21 de mayo de 2019

136. La frontera


Hay espacios de indeterminación que generan múltiples interpretaciones sobre su significado y sus implicaciones, espacios como el amanecer y el ocaso cuya luz es la misma y solo distinguimos cada una por algunas variaciones en su coloración. Aunque son fronteras donde se funden la luz y la sombra, se mantienen como indeterminación porque generan conflictos sobre la percepción.

         Una frontera, en cambio, es un espacio determinado que se puede objetivar para distinguir los otros espacios que involucra, en una división o clasificación entre el “aquí” y “allá”, “este lado” y “aquel lado”. Sin embargo, en la práctica hemos visto muchas muestras de que una frontera busca dividir, más que objetivar.
         Fronteras han existido desde que la humanidad tuvo la primera noción sobre la propiedad, la territorialidad, la nacionalidad.
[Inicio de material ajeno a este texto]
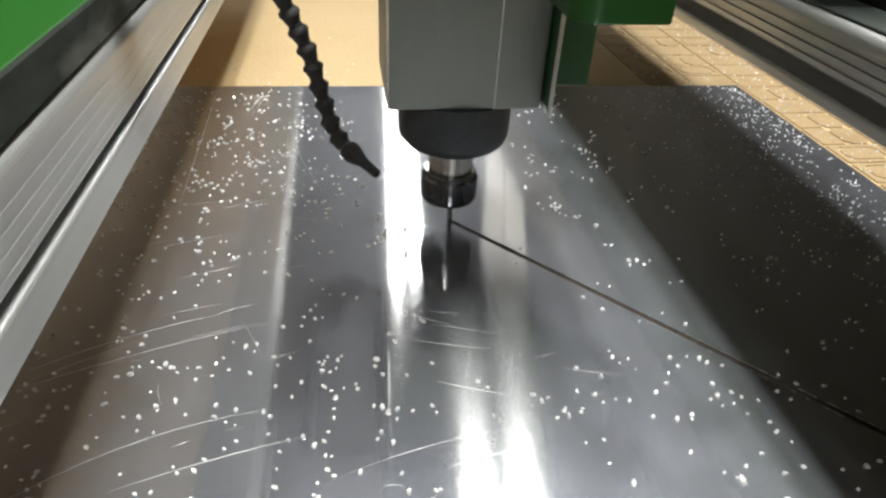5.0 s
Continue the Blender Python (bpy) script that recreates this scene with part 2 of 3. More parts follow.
# ---- the room ----
thing("floor", box(-1.7, 2.0, -3.0, 8.5, -0.95, -0.85), M_FLOOR, "grey concrete workshop floor under the machine", "floor", "structure")
thing("ceiling", box(-1.7, 2.0, -3.0, 8.5, 2.95, 3.05), M_CEIL, "off-white painted workshop ceiling", "ceiling", "structure")
thing("wall_north", box(-1.7, 2.0, 8.5, 8.6, -0.95, 3.05), M_WALL, "grey plastered workshop wall", "wall", "structure")
thing("wall_south", box(-1.7, 2.0, -3.1, -3.0, -0.95, 3.05), M_WALL, "grey plastered workshop wall", "wall", "structure")
thing("wall_west", box(-1.8, -1.7, -3.1, 8.6, -0.95, 3.05), M_BROWN, "brown wood-panelled workshop wall", "wall", "structure")
thing("wall_east", box(2.0, 2.1, -3.1, 8.6, -0.95, 3.05), M_DARKWALL, "dark brown workshop wall", "wall", "structure")
for lx, ly, lz, ln, lw, gap, wide, yaw in LAMPS + ADDED_GLOWS:
    lamp = anchor("ceiling_light", lx, ly, lz + 0.05, "white twin-strip light fixture hung under the ceiling", "ceiling light", "ceiling lights")
    lamp.rotation_euler = (0, 0, radians(yaw))
    rim = gap + wide / 2 + 0.012
    part("housing", box(-rim, rim, -ln / 2 - 0.04, ln / 2 + 0.04, -0.030, 0.012, 0.006), M_FIXTURE, lamp)
    for end in (-0.4, 0.4):
        part("hanger", disc(0, end * ln, 0.0, 2.90 - lz, 0.004, 12), M_ZINC, lamp)
    for side in (-gap, gap):
        part("diffuser", box(side - wide / 2, side + wide / 2, -ln / 2, ln / 2, -0.044, -0.029, 0.003), M_LIT if lw else M_DIM, lamp, "lit white plastic diffuser strip" if lw else "dim glowing strip added for the sheet's reflections", True)

# ---- machine bed ----
BED_Z = -0.002
END_Y = 0.672
bed = anchor("machine_bed", 0, 0, -0.85, "steel machine table with a fibreboard top and green end rail", "machine table")
tagged(bed, kind="structure")
UP = Matrix.Translation((0, 0, 0.85))


def lift(bm):
    bmesh.ops.transform(bm, matrix=UP, verts=bm.verts)
    return bm


part("spoilboard", lift(box(-0.75, 0.75, -0.9, END_Y, -0.022, BED_Z - 0.0012, 0.0008)), M_MDF, bed, "tan fibreboard spoilboard")
part("edge_trim", lift(box(-0.75, 0.75, END_Y, END_Y + 0.006, -0.03, 0.004, 0.001)), M_EDGE, bed, "white edge strip")
part("end_rail", lift(box(-0.8, 0.8, END_Y + 0.006, END_Y + 0.09, -0.06, 0.03, 0.006)), M_GREEN, bed, "green steel end rail")
part("frame", lift(box(-0.78, 0.78, -0.95, END_Y + 0.05, -0.1, -0.0225, 0.004)), M_GREY, bed, "dark steel table frame")
for lx in (-0.7, 0.7):
    for ly in (-0.85, 0.65):
        part("leg", lift(box(lx - 0.04, lx + 0.04, ly - 0.04, ly + 0.04, -0.85, -0.1, 0.004)), M_GREY, bed)

# ---- aluminium sheet with its cut ----
GX, GY = VX / math.hypot(VX, VY), VY / math.hypot(VX, VY)     # way of the cut
END = Vector((VX * 16.0, VY * 16.0))
HALF = 0.00155
SIDE = Vector((-GY, GX))
SHEET_R, SHEET_L, SHEET_S = 0.2850, -0.42, -0.62


def back_edge(x):
    return 0.2446 - 0.0138 * x


def groove_at(x, side):
    """The cut's edge at a given x, on one side of its middle line."""
    p = END + SIDE * HALF * side
    return p.y + (x - p.x) * GY / GX


low_side, high_side = sorted((-1, 1), key=lambda q: groove_at(SHEET_R, q))
arc = []
for k in range(9):
    a = math.pi * k / 8
    p = END + SIDE * HALF * low_side * math.cos(a) + Vector((GX, GY)) * HALF * math.sin(a)
    arc.append((p.x, p.y))
far_x = END.x + (0.2446 - END.y) * GX / GY * 1.02
FAR = (far_x, back_edge(far_x))
SW, SE, NW, NE = (SHEET_L, SHEET_S), (SHEET_R, SHEET_S), (SHEET_L, back_edge(SHEET_L)), (SHEET_R, back_edge(SHEET_R))
CUT_A, CUT_B = (SHEET_R, groove_at(SHEET_R, low_side)), (SHEET_R, groove_at(SHEET_R, high_side))
outline = [SW, SE, CUT_A, *arc, CUT_B, NE, FAR, NW]
bm = bmesh.new()
low = {p: bm.verts.new((*p, BED_Z)) for p in outline}
top = {p: bm.verts.new((*p, 0.0)) for p in outline}
for a, b in zip(outline, outline[1:] + outline[:1]):
    bm.faces.new((low[a], low[b], top[b], top[a]))
for some in ([SW, SE, CUT_A, arc[0]], [SW, arc[0], FAR, NW], [arc[-1], CUT_B, NE, FAR], *[[a, b, FAR] for a, b in zip(arc, arc[1:])]):
    bm.faces.new([top[p] for p in some])
    bm.faces.new([low[p] for p in some[::-1]])
sheet = thing("aluminium_sheet", bm, M_SHEET, "scratched bare aluminium sheet with a diagonal cut, lying on fibreboard", "metal sheet")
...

La frontera, en su esencia, es un límite entre un objeto y otro que guardan algún vínculo que se desea controlar. Se trata de una de las primeras manifestaciones de poder.
         No olvidemos a Alejandro Magno, quien buscó unificar las naciones derribando fronteras para construir un imperio único donde convivieran diversas culturas del mundo antiguo, clásico. Murió en el intento, pero su imperio ha sido uno de los más grandes de los que se tenga conocimiento a lo largo de la historia.
         Quizá recuerden que hace unos días (semanas tal vez) escribía sobre el muro, los muros, otros muros que buscaban dividir y establecer los límites entre dos o más territorios. Muros como el de Berlín o la frontera tan extensa que existe entre México y Estados Unidos.
         Una frontera margina, aísla, segmenta, divide naciones por su territorio, aunque involucra otros elementos, como el fenómeno migratorio (innato en la humanidad desde que existe la humanidad), los sistemas económicos, la propiedad, la territorialidad, la xenofobia, entre otros factores que pueden derivar en fronteras no visibles, pero más peligrosas.
         ¿Cómo es la vida en una frontera? Las circunstancias varían e influyen muchos elementos en esa dinámica. Tal vez de las peores fronteras que he visto en mi vida ha sido el mar del Mediterráneo: miles, quizá millones han muerto ahogados en ese azul tan denso en busca de un mejor horizonte que el averno en el que habitan en las costas africanas.
         Una imagen se hizo muy famosa hace unos ayeres, por su crudeza y su fatalidad vinculadas en el suéter rojo y los pantaloncillos azules de un pequeño que no tendría más de cinco años, recostado en la playa boca abajo, ahogado, los labios azules, la piel blanca, fría. Una realidad que sacudió al mundo por unos días y, luego, nada. Una nueva noticia alrededor del mundo vino a sustituir ese estremecimiento.
         La frontera guarda mucho de dolor, de angustia, de sueños que parecen escaparse de las manos y, sin embargo, también albergan sueños que parecen anclarse con toda la fuerza de la esperanza en un mejor porvenir. La frontera, cualquiera, divide por intereses ajenos a la empatía y la solidaridad ante el dolor y la angustia que experimenta “el otro”.
         ¿Lo he vivido? Lo he vivido. Varias veces, en diferentes puntos del planeta, en diferentes épocas, cada una bajo circunstancias diferentes. Pero el dolor no cambia. Baste mirar los ojos de un migrante. Ahí habita un nombre que se niega a morir en el silencio.